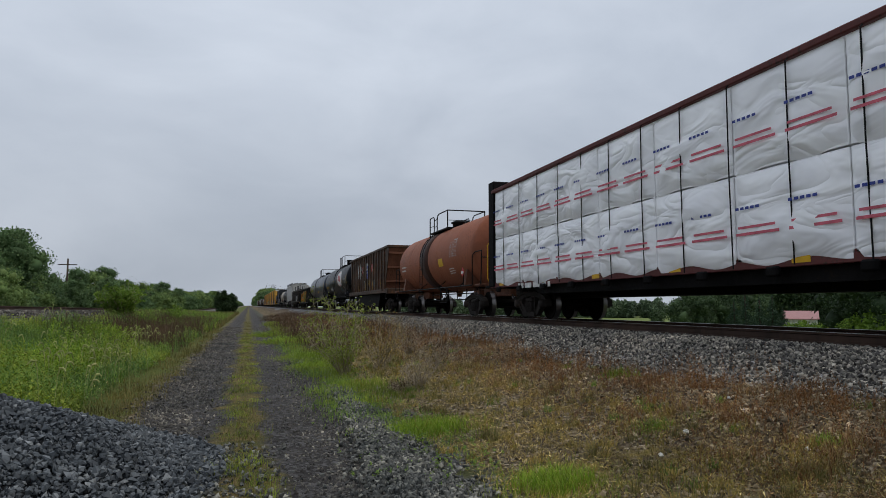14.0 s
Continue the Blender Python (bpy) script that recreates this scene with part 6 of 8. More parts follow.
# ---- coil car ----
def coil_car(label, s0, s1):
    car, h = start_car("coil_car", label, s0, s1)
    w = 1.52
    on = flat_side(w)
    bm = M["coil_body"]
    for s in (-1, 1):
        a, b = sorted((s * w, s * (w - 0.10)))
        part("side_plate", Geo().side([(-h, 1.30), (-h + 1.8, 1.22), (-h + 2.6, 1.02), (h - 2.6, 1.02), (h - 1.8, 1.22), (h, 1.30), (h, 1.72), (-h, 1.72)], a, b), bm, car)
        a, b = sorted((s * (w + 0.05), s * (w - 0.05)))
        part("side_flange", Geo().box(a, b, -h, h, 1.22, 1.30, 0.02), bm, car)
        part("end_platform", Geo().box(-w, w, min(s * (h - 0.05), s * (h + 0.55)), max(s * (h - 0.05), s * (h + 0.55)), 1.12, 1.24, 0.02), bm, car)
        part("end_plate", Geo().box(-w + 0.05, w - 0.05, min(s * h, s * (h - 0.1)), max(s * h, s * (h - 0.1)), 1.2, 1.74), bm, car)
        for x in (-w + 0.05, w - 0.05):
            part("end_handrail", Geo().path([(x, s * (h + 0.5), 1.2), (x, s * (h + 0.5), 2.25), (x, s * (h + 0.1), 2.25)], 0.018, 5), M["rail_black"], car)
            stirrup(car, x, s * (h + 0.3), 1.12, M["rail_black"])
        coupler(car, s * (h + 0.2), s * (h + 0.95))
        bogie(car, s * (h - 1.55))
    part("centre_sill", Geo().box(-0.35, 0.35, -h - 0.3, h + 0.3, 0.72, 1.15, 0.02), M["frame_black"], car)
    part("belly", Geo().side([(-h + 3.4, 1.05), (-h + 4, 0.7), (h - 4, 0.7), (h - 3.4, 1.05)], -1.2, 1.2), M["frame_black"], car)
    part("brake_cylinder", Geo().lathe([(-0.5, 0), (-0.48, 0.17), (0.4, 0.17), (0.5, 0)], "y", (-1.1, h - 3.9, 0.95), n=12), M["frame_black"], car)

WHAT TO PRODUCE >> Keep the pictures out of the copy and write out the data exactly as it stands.

THE OUTPUT >>
14.0 s
Continue the Blender Python (bpy) script that recreates this scene with part 6 of 8. More parts follow.
# ---- coil car ----
def coil_car(label, s0, s1):
    car, h = start_car("coil_car", label, s0, s1)
    w = 1.52
    on = flat_side(w)
    bm = M["coil_body"]
    for s in (-1, 1):
        a, b = sorted((s * w, s * (w - 0.10)))
        part("side_plate", Geo().side([(-h, 1.30), (-h + 1.8, 1.22), (-h + 2.6, 1.02), (h - 2.6, 1.02), (h - 1.8, 1.22), (h, 1.30), (h, 1.72), (-h, 1.72)], a, b), bm, car)
        a, b = sorted((s * (w + 0.05), s * (w - 0.05)))
        part("side_flange", Geo().box(a, b, -h, h, 1.22, 1.30, 0.02), bm, car)
        part("end_platform", Geo().box(-w, w, min(s * (h - 0.05), s * (h + 0.55)), max(s * (h - 0.05), s * (h + 0.55)), 1.12, 1.24, 0.02), bm, car)
        part("end_plate", Geo().box(-w + 0.05, w - 0.05, min(s * h, s * (h - 0.1)), max(s * h, s * (h - 0.1)), 1.2, 1.74), bm, car)
        for x in (-w + 0.05, w - 0.05):
            part("end_handrail", Geo().path([(x, s * (h + 0.5), 1.2), (x, s * (h + 0.5), 2.25), (x, s * (h + 0.1), 2.25)], 0.018, 5), M["rail_black"], car)
            stirrup(car, x, s * (h + 0.3), 1.12, M["rail_black"])
        coupler(car, s * (h + 0.2), s * (h + 0.95))
        bogie(car, s * (h - 1.55))
    part("centre_sill", Geo().box(-0.35, 0.35, -h - 0.3, h + 0.3, 0.72, 1.15, 0.02), M["frame_black"], car)
    part("belly", Geo().side([(-h + 3.4, 1.05), (-h + 4, 0.7), (h - 4, 0.7), (h - 3.4, 1.05)], -1.2, 1.2), M["frame_black"], car)
    part("brake_cylinder", Geo().lathe([(-0.5, 0), (-0.48, 0.17), (0.4, 0.17), (0.5, 0)], "y", (-1.1, h - 3.9, 0.95), n=12), M["frame_black"], car)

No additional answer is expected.